== Task details ==
Restate all the material verbatim, except for the pictures.

== Data lines ==
:::::

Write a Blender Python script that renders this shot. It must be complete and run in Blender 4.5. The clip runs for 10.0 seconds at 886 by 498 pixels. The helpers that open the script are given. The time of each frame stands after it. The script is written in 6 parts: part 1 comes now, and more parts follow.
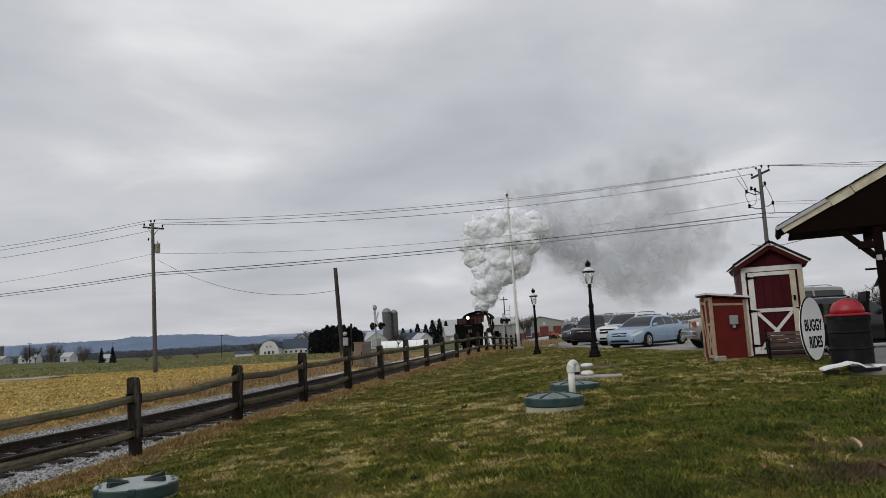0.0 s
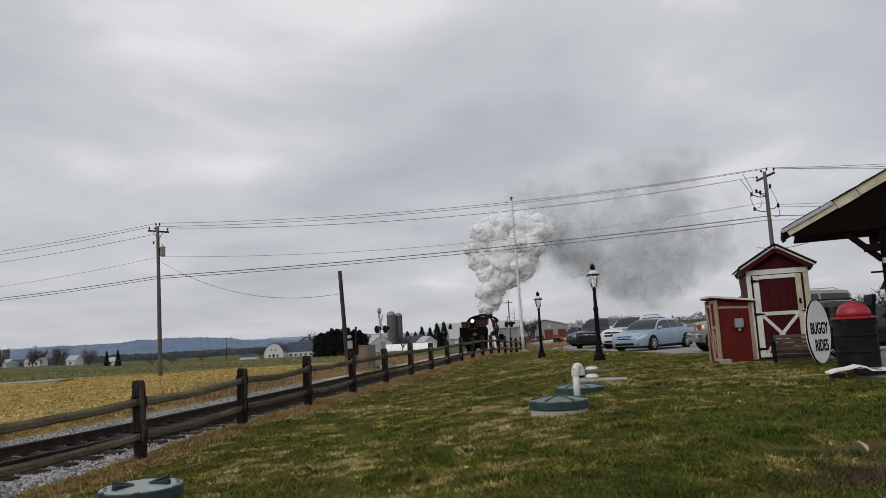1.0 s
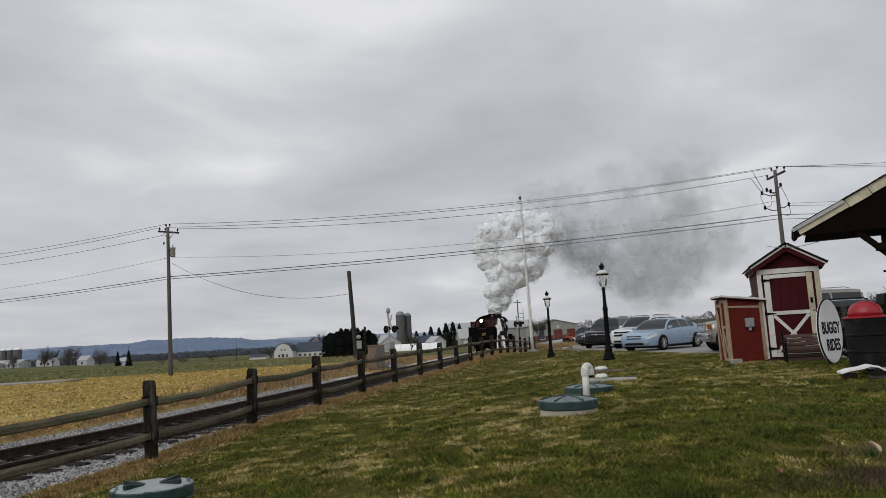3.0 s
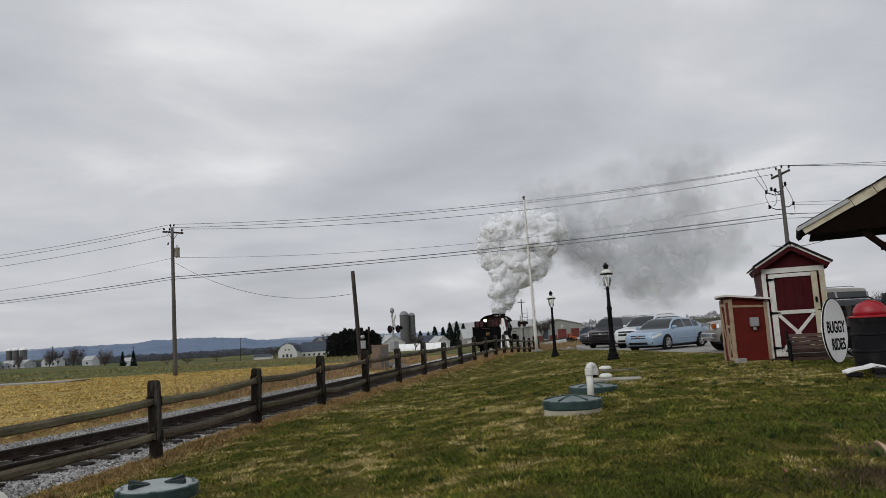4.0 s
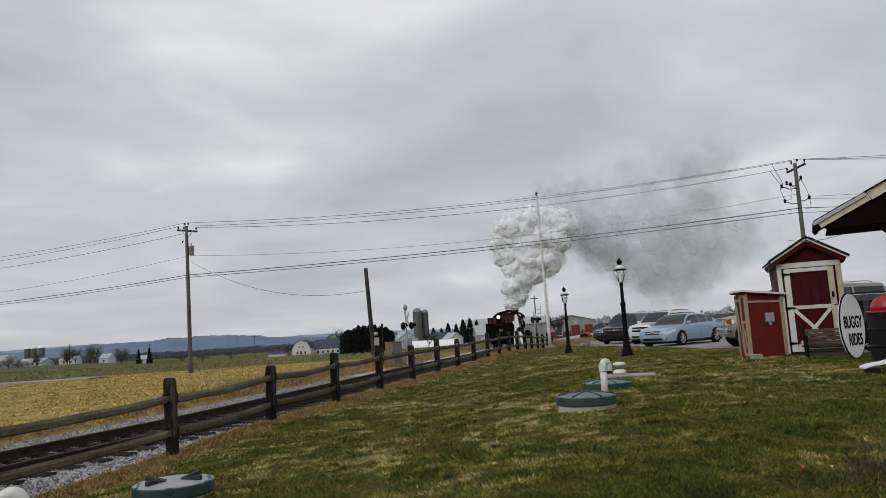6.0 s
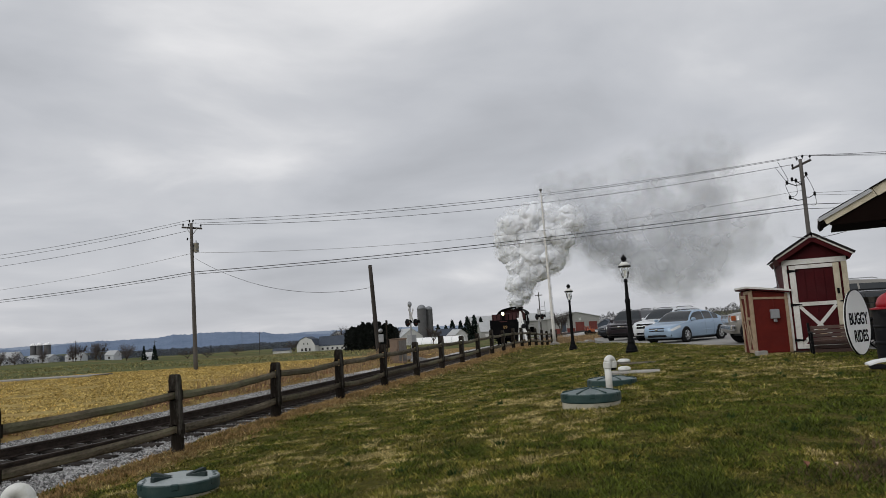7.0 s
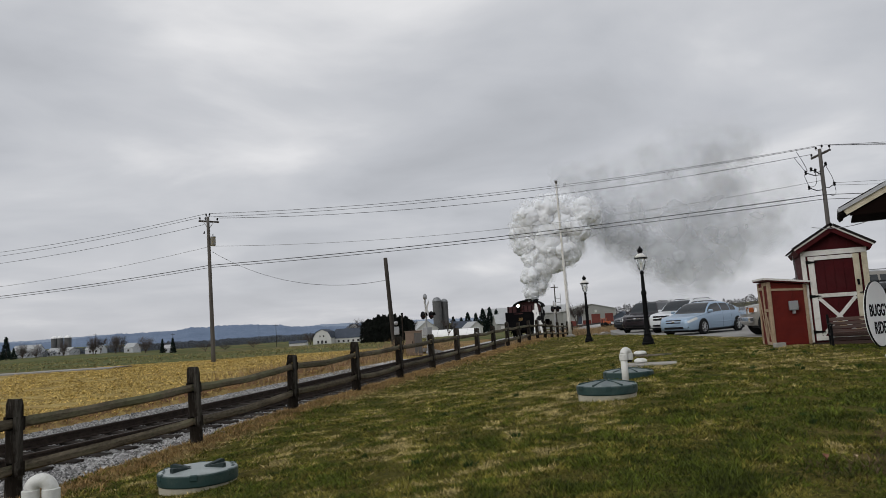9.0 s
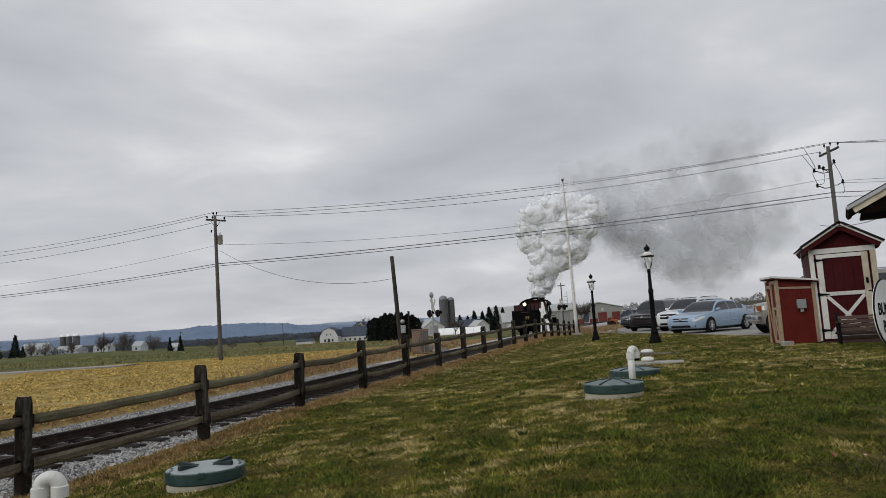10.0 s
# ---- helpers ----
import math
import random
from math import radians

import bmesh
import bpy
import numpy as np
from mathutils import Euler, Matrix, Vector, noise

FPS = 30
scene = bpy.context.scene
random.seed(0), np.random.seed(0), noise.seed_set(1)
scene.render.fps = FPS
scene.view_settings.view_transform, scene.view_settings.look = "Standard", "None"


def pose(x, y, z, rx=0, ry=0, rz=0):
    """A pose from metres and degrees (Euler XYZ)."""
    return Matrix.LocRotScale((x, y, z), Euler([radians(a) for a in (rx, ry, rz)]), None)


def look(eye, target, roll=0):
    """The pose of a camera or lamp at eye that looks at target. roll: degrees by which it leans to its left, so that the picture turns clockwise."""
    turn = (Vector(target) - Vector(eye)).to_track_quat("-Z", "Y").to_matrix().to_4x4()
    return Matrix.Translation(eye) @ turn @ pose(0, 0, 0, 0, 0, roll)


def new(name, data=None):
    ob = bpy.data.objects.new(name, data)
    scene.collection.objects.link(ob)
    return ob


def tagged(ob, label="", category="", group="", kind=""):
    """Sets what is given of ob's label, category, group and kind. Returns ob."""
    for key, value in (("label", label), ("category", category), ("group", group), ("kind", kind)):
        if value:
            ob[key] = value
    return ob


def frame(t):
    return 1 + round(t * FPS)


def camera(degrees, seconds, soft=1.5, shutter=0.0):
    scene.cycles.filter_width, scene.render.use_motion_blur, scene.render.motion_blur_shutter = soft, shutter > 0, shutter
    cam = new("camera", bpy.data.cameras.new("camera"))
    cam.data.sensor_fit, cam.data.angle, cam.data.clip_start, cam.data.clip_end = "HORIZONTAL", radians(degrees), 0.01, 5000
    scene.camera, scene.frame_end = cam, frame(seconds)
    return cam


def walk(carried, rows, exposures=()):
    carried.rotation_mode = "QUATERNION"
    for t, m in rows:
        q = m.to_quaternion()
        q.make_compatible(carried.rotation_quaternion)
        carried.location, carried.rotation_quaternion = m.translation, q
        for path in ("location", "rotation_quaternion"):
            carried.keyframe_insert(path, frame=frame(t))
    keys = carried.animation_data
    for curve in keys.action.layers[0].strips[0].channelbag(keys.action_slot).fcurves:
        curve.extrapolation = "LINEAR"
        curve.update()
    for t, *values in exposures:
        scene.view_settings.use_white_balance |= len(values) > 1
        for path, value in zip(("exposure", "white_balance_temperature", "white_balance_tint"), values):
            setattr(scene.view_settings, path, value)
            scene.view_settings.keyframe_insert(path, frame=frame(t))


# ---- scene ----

:::::

== Result below ==
Write a Blender Python script that renders this shot. It must be complete and run in Blender 4.5. The clip runs for 10.0 seconds at 886 by 498 pixels. The helpers that open the script are given. The time of each frame stands after it. The script is written in 6 parts: part 1 comes now, and more parts follow.
0.0 s
1.0 s
3.0 s
4.0 s
6.0 s
7.0 s
9.0 s
10.0 s
# ---- helpers ----
import math
import random
from math import radians

import bmesh
import bpy
import numpy as np
from mathutils import Euler, Matrix, Vector, noise

FPS = 30
scene = bpy.context.scene
random.seed(0), np.random.seed(0), noise.seed_set(1)
scene.render.fps = FPS
scene.view_settings.view_transform, scene.view_settings.look = "Standard", "None"


def pose(x, y, z, rx=0, ry=0, rz=0):
    """A pose from metres and degrees (Euler XYZ)."""
    return Matrix.LocRotScale((x, y, z), Euler([radians(a) for a in (rx, ry, rz)]), None)


def look(eye, target, roll=0):
    """The pose of a camera or lamp at eye that looks at target. roll: degrees by which it leans to its left, so that the picture turns clockwise."""
    turn = (Vector(target) - Vector(eye)).to_track_quat("-Z", "Y").to_matrix().to_4x4()
    return Matrix.Translation(eye) @ turn @ pose(0, 0, 0, 0, 0, roll)


def new(name, data=None):
    ob = bpy.data.objects.new(name, data)
    scene.collection.objects.link(ob)
    return ob


def tagged(ob, label="", category="", group="", kind=""):
    """Sets what is given of ob's label, category, group and kind. Returns ob."""
    for key, value in (("label", label), ("category", category), ("group", group), ("kind", kind)):
        if value:
            ob[key] = value
    return ob


def frame(t):
    return 1 + round(t * FPS)


def camera(degrees, seconds, soft=1.5, shutter=0.0):
    scene.cycles.filter_width, scene.render.use_motion_blur, scene.render.motion_blur_shutter = soft, shutter > 0, shutter
    cam = new("camera", bpy.data.cameras.new("camera"))
    cam.data.sensor_fit, cam.data.angle, cam.data.clip_start, cam.data.clip_end = "HORIZONTAL", radians(degrees), 0.01, 5000
    scene.camera, scene.frame_end = cam, frame(seconds)
    return cam


def walk(carried, rows, exposures=()):
    carried.rotation_mode = "QUATERNION"
    for t, m in rows:
        q = m.to_quaternion()
        q.make_compatible(carried.rotation_quaternion)
        carried.location, carried.rotation_quaternion = m.translation, q
        for path in ("location", "rotation_quaternion"):
            carried.keyframe_insert(path, frame=frame(t))
    keys = carried.animation_data
    for curve in keys.action.layers[0].strips[0].channelbag(keys.action_slot).fcurves:
        curve.extrapolation = "LINEAR"
        curve.update()
    for t, *values in exposures:
        scene.view_settings.use_white_balance |= len(values) > 1
        for path, value in zip(("exposure", "white_balance_temperature", "white_balance_tint"), values):
            setattr(scene.view_settings, path, value)
            scene.view_settings.keyframe_insert(path, frame=frame(t))


# ---- scene ----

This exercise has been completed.